Sen. Josh Hawley has launched a probe into who is funding the violent anti-Immigration and Customs and Enforcement protesters in Los Angeles.
The Missouri Republican wrote a letter to the Coalition for Humane Immigrant Rights on Wednesday about its “alleged role in financing and materially supporting the coordinated protests and riots” in L.A.
His letter came after a report from the nonprofit transparency group Open the Books that examined five immigration nonprofits that received $73.6 million in public funds from California in 2023 and 2024.
The report found that CHIRLA was a top recipient of the funds, $35 million, and took part in a 2018 movement, Abolish ICE. It also heads the Los Angeles Rapid Response Network, used to report sightings of ICE agents.
The coalition also received $450,000 in 2023 for “citizenship instruction and naturalization application services” as part of the Citizenship and Assimilation Grant Program through the federal government.

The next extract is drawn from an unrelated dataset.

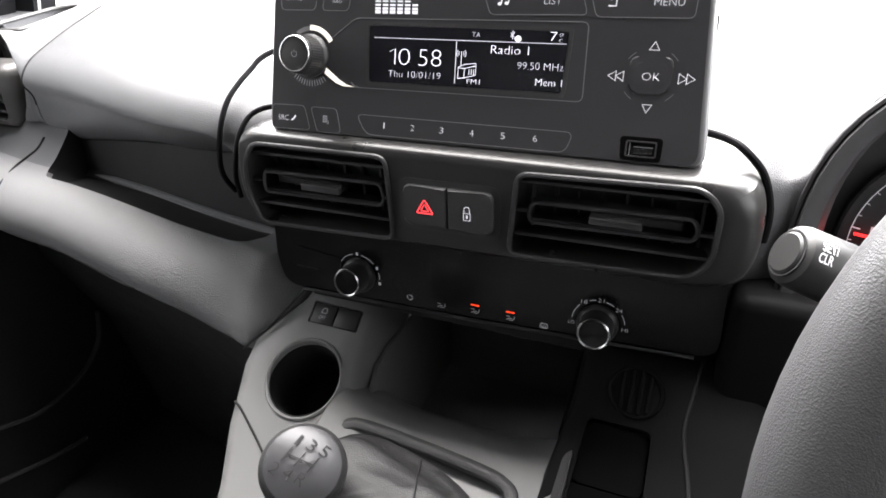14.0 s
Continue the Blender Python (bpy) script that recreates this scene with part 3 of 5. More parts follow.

“Who is funding the L.A. riots? This violence isn’t spontaneous,” Mr. Hawley, chairman of the Senate subcommittee on crime and counterterrorism, wrote on social media when announcing his investigation.
In his letter to Angelica Salas, executive director of the coalition, he said “credible reporting” is what suggested that the organization “has provided logistical support and financial resources to individuals engaged in these disruptive actions.”
“Let me be clear: bankrolling civil unrest is not protected speech. It is aiding and abetting criminal conduct. Accordingly, you must immediately cease and desist any further involvement in the organization, funding or promotion of these unlawful activities,” Mr. Hawley wrote.
The coalition objected.
“We categorically reject any allegation that our work as an organization, recently and during the past 39 years, providing services to immigrants and their families violates the law,” Ms. Salas said in a statement.
“Our mission is rooted in non-violent advocacy, community safety, and democratic values. We will not be intimidated for standing with immigrant communities and documenting the inhumane manner that our community is being targeted with the assault by the raids, the unconstitutional and illegal arrests, detentions, and the assault on our First Amendment rights,” she said.
Later Wednesday, he posted two more letters he sent to groups, including the Party for Socialism & Liberation and Union del Barrio, which defends Mexican and other Latin American communities, according to its Instagram account.
The letters request the organizations provide internal communications and financial documents related to protest planning, coordination or funding, along with third-party contracts linked to the protests.
It asks for grant applications and funding proposals from the organizations that relate to immigration, travel and lodging records for individuals or groups supported by or reimbursed by the organization, donor lists and any media planned in connection to immigration.
The letter says failure to provide the information could result in the “potential referral for criminal investigation.”
The Washington Times has reached out to the organizations for comment.
Thousands have gathered in L.A. to protest the ICE raids across the city. Some have turned violent, burning cars and damaging property, and even injured officers.
Hundreds have been arrested, and President Trump has sent in the National Guard and Marines to try and get things under control. Democratic California Gov. Gavin Newsom and L.A. Mayor Karen Bass have criticized the presence of the military, saying it’s making tensions rise.
Still, the mayor imposed a curfew in her city.
White House press secretary Karoline Leavitt said earlier this week that the president supports peaceful protest but won’t stand for “violence of any kind; he does not support assaulting law enforcement officers who are simply trying to do their jobs.”
“The president supports the right of Americans to peacefully protest, he supports the First Amendment, but that is not the majority of the behavior that we have seen taking place in Los Angeles,” Ms. Leavitt said Wednesday. “We have seen mobs of violent rioters and agitators assaulting law enforcement officers, assaulting our federal immigration authorities.”
The president has slammed the violent protesters in L.A. as “bad people.”
“They’re animals. And these are paid insurrectionists,” he said this week. “These are paid troublemakers. They’re agitators. They’re paid.”